Isn’t it odd. For all of the talk about Corbyn being no good and how Corbyn should resign, there are no MPs standing and actually saying that they would make a better job of being leader. The PLP have not chosen a candidate that they feel should be leader. At least not publicly. It is obvious that the new ‘coup’ is actually just like the first one. Labour’s ‘wreckers’ expect that Corbyn will resign. In fact, you could argue that they are resigned to that fact. But, whereas with the first ‘coup’, there was an expectation that Corbyn would be forced to resign, now there is merely a hope that he will resign.
If Corbyn does not lead Labour into the next general election then there are several things I would expect to happen:
- The majority of Labour’s membership will walk away from the party. I would hope that they would join another party like the Greens, rather than simply walking away from politics altogether. The membership that have been enthused by Corbyn’s leadership should carry that engagement with them and put their shoulders to the effort of finding political representation elsewhere if Labour rejects them in favour of a rerun of New Labour.
- The Labour Party will experience a repeat of their results in Scotland in 2015 but across the UK. Labour will be as the Lib Dems were in 2015. Labour will go from being the largest supported political party in Western Europe to one of the least. Labour will be door-nail dead in Scotland.
- The LibDems will not inherit exiting Labour members. The LibDems have already signaled that they are no longer the ‘alternative’ vote they once were. The LibDems have become the party reliant on the scraps from the Tory table and ‘New Labour’ donors like Sainsbury. During last years Labour leadership campaigning, the LibDems declared themselves the port in a storm for Smith voters if they chose to leave Labour following a Corbyn win.
Corbyn has stated that he is going nowhere. That, at least, is reassuring. But, candidly, if Labour don’t excise itself of its ‘wreckers’ then Labour will not win the next general election. Labour might be able to gain enough seats to form a coalition government but not a majority one, which risks the Tories being able to form a coalition government with the LibDems again, presuming disgruntled Conservative voters.swap Blue to Yellow. So what are Labour to do?
No one in their right mind believes the attacks from within Labour will cease until the ‘wreckers’ get their way and are handed the keys to the executive washroom again. While the internal attacks continue, Labour will never be able to regain its standing with the general public. In his recent change of heart over the Labour leadership, Jones appears to not address this at all, which suggests that he does not believe the ‘wreckers’ can or will be dealt with. To an element of the uninformed country, Labour’s problem is Corbyn. The element of the country think that because it is what the media have told them, reinforced by ‘wreckers’ within Labour. The general public don’t know a ‘wrecker’ from a deck chair and could care even less. The ‘wreckers’ are opportunist parasites, hellbent on representing the interests of their wealthy paymasters and they don’t much care what flag they sail under. Labour have been unfortunate to have attracted and not dealt with their share of them; the Conservative party has been over-ridden by them and the LibDems have seemingly followed suit.
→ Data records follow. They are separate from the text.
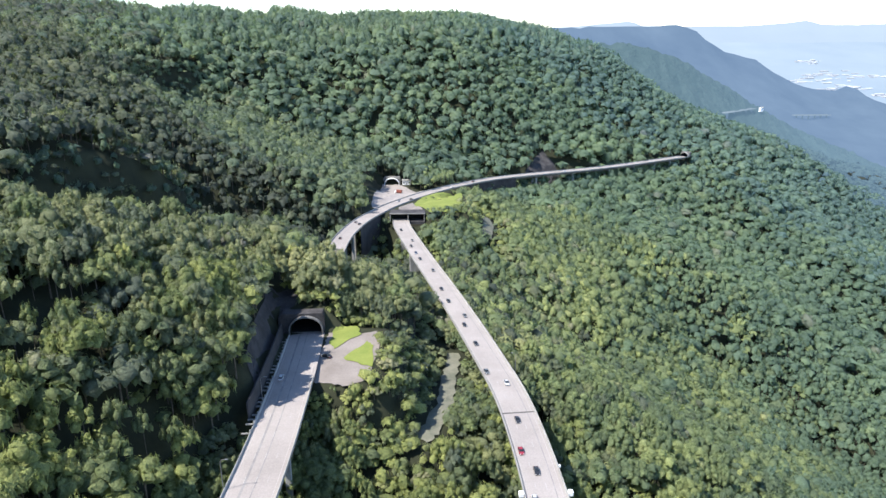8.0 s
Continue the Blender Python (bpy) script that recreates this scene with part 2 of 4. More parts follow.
def nearest(line, x, y):
    """Distance to a line in plan (to its right: plus), its grade there and the place along it (its y)."""
    x, y = np.asarray(x, float).ravel(), np.asarray(y, float).ravel()
    d = np.full(x.shape, 1e9)
    z, along, side = np.zeros(x.shape), np.zeros(x.shape), np.ones(x.shape)
    right = sideways(line)
    for (px, py, pz), (ux, uy) in zip(line, right):
        e = np.hypot(x - px, y - py)
        m = e < d
        d[m], z[m], along[m] = e[m], pz, py
        side[m] = np.sign((x[m] - px) * ux + (y[m] - py) * uy + 1e-9)
    return d, z, along, side


def smooth(a, b, v):
    t = np.clip((v - a) / (b - a), 0, 1)
    return t * t * (3 - 2 * t)


def wild(x, y):
    """The land before any road was cut into it."""
    x, y = np.asarray(x, float).ravel(), np.asarray(y, float).ravel()
    z = BASE[0] + BASE[1] * np.clip(x, -700, 1400) / 1000 + BASE[2] * np.tanh(x / 250) + BASE[3] * np.tanh((y - 750) / 300)
    for hx, hy, h, r in FAR_RANGES + HILLSIDES + SPURS + KNOLLS + SHOULDERS:
        z = z + h * np.exp(-((x - hx) ** 2 + (y - hy) ** 2) / (2 * r * r))
    fold = np.sin((0.86 * x + 0.5 * y) / 21 + 1.6 * np.sin((y - 0.4 * x) / 83)) * (0.6 + 0.4 * np.sin((y + 0.7 * x) / 117))
    z = z + (2.5 + 2.0 * smooth(500, 800, y)) * fold * smooth(90, 260, np.hypot((x - 10) * 0.8, (y - 360) * 0.55)) * smooth(25, 70, np.hypot(x - np.clip(x, -40, 370), np.abs(y - np.interp(x, [-60, -30, 80, 370], [600, 740, 888, 1100]))))
    z = z - 420 * smooth(70, 700, 0.817 * (y - 850) - 0.577 * (x + 420)) * smooth(260, 60, x)
    z = z - 320 * smooth(1700, 2050, y) * smooth(150, 300, x)
    return np.maximum(z, -140)


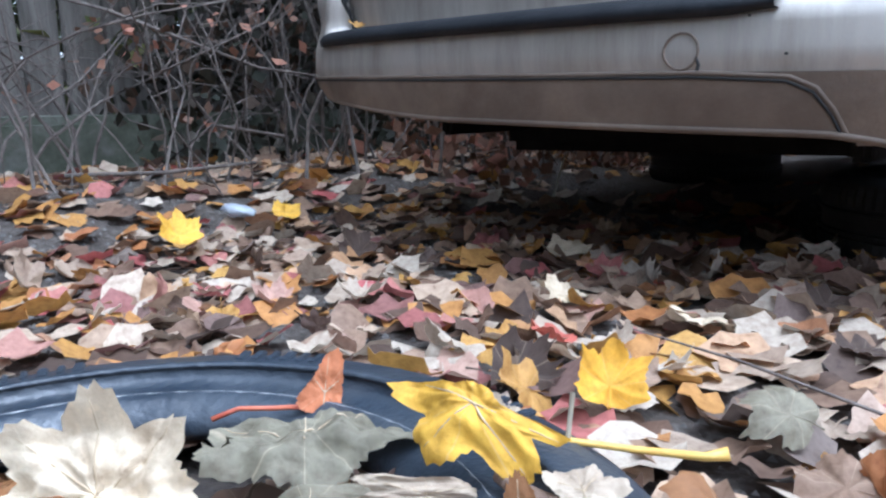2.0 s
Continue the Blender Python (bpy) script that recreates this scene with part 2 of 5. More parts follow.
LITTER = [(0.0, (0.068, 0.046, 0.036)), (0.13, (0.160, 0.098, 0.067)), (0.27, (0.288, 0.193, 0.133)), (0.40, (0.400, 0.320, 0.245)), (0.52, (0.496, 0.426, 0.344)),
          (0.62, (0.432, 0.205, 0.065)), (0.72, (0.464, 0.271, 0.069)), (0.80, (0.352, 0.139, 0.052)), (0.87, (0.464, 0.377, 0.284)), (0.93, (0.376, 0.098, 0.095)), (1.0, (0.144, 0.115, 0.095))]
LEAF = leafy("autumn_leaf", LITTER, grain=3.0)
LEAF_MANY = leafy("autumn_leaf_litter", LITTER, "island", vein=False, grain=60)
LEAF_YELLOW = leafy("yellow_leaf", [(0, (0.70, 0.38, 0.035)), (1, (0.74, 0.45, 0.06))], grain=40)
LEAF_RED = leafy("orange_red_leaf", [(0, (0.52, 0.17, 0.07)), (1, (0.58, 0.24, 0.11))], grain=45)
LEAF_CREAM = leafy("cream_leaf", [(0, (0.56, 0.45, 0.31)), (1, (0.62, 0.52, 0.38))], trans=0.15, grain=40)
LEAF_GREY = leafy("grey_green_leaf", [(0, (0.15, 0.135, 0.095)), (1, (0.23, 0.20, 0.14))], trans=0.1, grain=60)
LEAF_TAN = leafy("tan_leaf", [(0, (0.36, 0.29, 0.21)), (1, (0.44, 0.36, 0.27))], trans=0.15)
LEAF_BROWN = leafy("brown_leaf", [(0, (0.20, 0.09, 0.035)), (1, (0.30, 0.15, 0.06))], trans=0.2)
LEAF_OCHRE = leafy("ochre_leaf", [(0, (0.55, 0.30, 0.06)), (1, (0.58, 0.34, 0.10))], trans=0.2)
LEAF_PINK = leafy("crimson_leaf", [(0, (0.36, 0.07, 0.06)), (1, (0.45, 0.15, 0.10))])
CROWN = leafy("tree_foliage", [(0, (0.06, 0.085, 0.025)), (0.3, (0.13, 0.15, 0.04)), (0.6, (0.24, 0.235, 0.06)), (0.82, (0.38, 0.33, 0.08)), (0.92, (0.48, 0.30, 0.06)), (1, (0.55, 0.25, 0.04))], "island", 0.45, vein=False, clump=1.1)
# Darker copy of CROWN, with the hedge's shade put into the leaf colours.
CROWN_SHADE = leafy("shaded_hedge_foliage", [(0, (0.03, 0.045, 0.015)), (0.5, (0.07, 0.085, 0.028)), (0.85, (0.14, 0.14, 0.045)), (1, (0.26, 0.18, 0.05))], "island", 0.25, vein=False, clump=1.1)
CROWN_DARK = leafy("conifer_foliage", [(0, (0.02, 0.045, 0.022)), (1, (0.05, 0.085, 0.04))], "island", 0.2, vein=False)
CROWN_FAR = leafy("plane_tree_foliage", [(0, (0.13, 0.17, 0.06)), (0.6, (0.27, 0.29, 0.10)), (1, (0.42, 0.37, 0.14))], "island", 0.4, vein=False, clump=0.5)
VINE_GREEN = leafy("vine_green_foliage", [(0, (0.06, 0.10, 0.03)), (0.5, (0.14, 0.19, 0.05)), (0.85, (0.30, 0.29, 0.07)), (1, (0.42, 0.28, 0.07))], "island", 0.5, vein=False)
VINE_LEAF = leafy("vine_leaf_green", [(0, (0.05, 0.10, 0.03)), (0.6, (0.13, 0.20, 0.05)), (1, (0.32, 0.33, 0.07))], trans=0.5, grain=3)
VINE_RED = leafy("vine_leaf_red", [(0, (0.42, 0.07, 0.045)), (1, (0.55, 0.16, 0.09))], trans=0.5, grain=3)
# Leaf colours kept very dark; the thicket's shade is painted into them.
IVY_DARK = leafy("shade_dark_ivy", [(0, (0.015, 0.018, 0.010)), (0.6, (0.035, 0.030, 0.020)), (0.9, (0.07, 0.045, 0.030)), (1, (0.13, 0.07, 0.045))], "island", 0.1, vein=False)
VINE_DRY = leafy("dry_vine_leaf", [(0, (0.10, 0.06, 0.04)), (0.6, (0.22, 0.12, 0.08)), (1, (0.36, 0.15, 0.10))], "island", 0.2, vein=False)


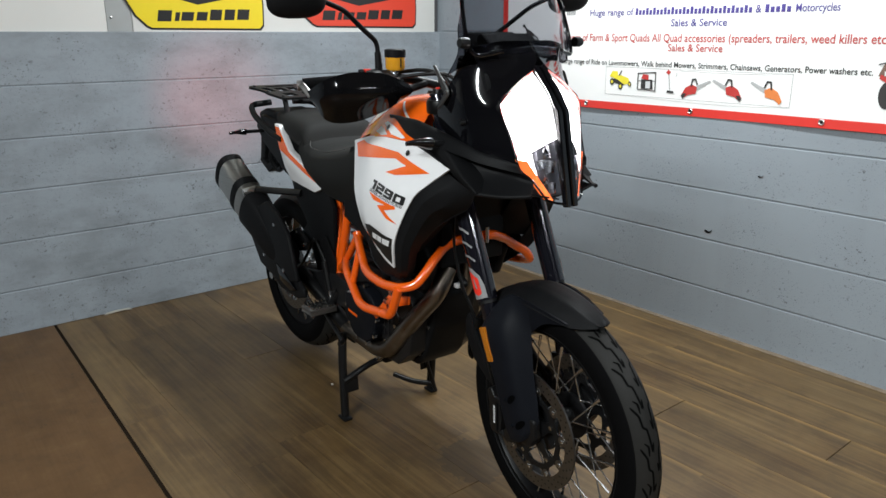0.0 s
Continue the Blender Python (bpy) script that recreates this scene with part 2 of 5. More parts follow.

British politics is festooned by the dross, it is why people were so enthusiastic to elect Corbyn .as Labour leader; to counter the tide. Corbyn has so far refused to neglect the mandate he has been twice gifted to lead Labour because he knows what is waiting to engulf Labour if he does. I suspect Jones chooses not to talk about it, not because he’s a domestique for their cabal, because he thinks that Labour cannot extract their claws from the party, thinks the only thing to do is cede the party to them, and would not want to risk Labour’s possible chance at election victory post-Corbyn by the public finding out just what sort of people would be running Labour.
The problem is not Labour’s alone, it is all of ours. British politics has been corrupted by the interests and egos of wealthy self-interested, self-serving people; people who do not judge the opinions, values, voices, of 100,000s or millions of us worth while. Those millions of people, those us, are the people that Corbyn’s Labour represent. I wrote in my very first blog post:
I don’t care if Jeremy Corbyn is leader of the Labour party, I didn’t vote for him in last year’s leadership election, but I have been very puzzled as to why he has faced such opposition from within Labour from day one of his leadership and I will vote for him as leader if there is a leadership challenge now. His greatest crime appears to be that he is a leader who refuses to make a deal with Rupert Murdoch or offer Murdoch concessions.
Corbyn should continue to stand as leader and the likes of Watson and McNicol should do their jobs to protect Labour from its internal attackers. Whatever pressure needs to be applied to remove the ‘wreckers’ should be, if it can’t then Labour has no future anyway.
Unlike Jones, I think that if there’s an early general election, with Corbyn still at the helm of Labour, Labour will hold the majority of its traditional seats, gain a few from the Tories but most likely be forced to lead a coalition government that could well involve the LibDems and the SNP; which, in the interests of maintaining the United Kingdom, is the only realistic outcome that would steady Scottish hands from voting Yes in the next IndyRef. Jones doesn’t like that risk, which is fair enough but, from my perspective, the alternative is no alternative.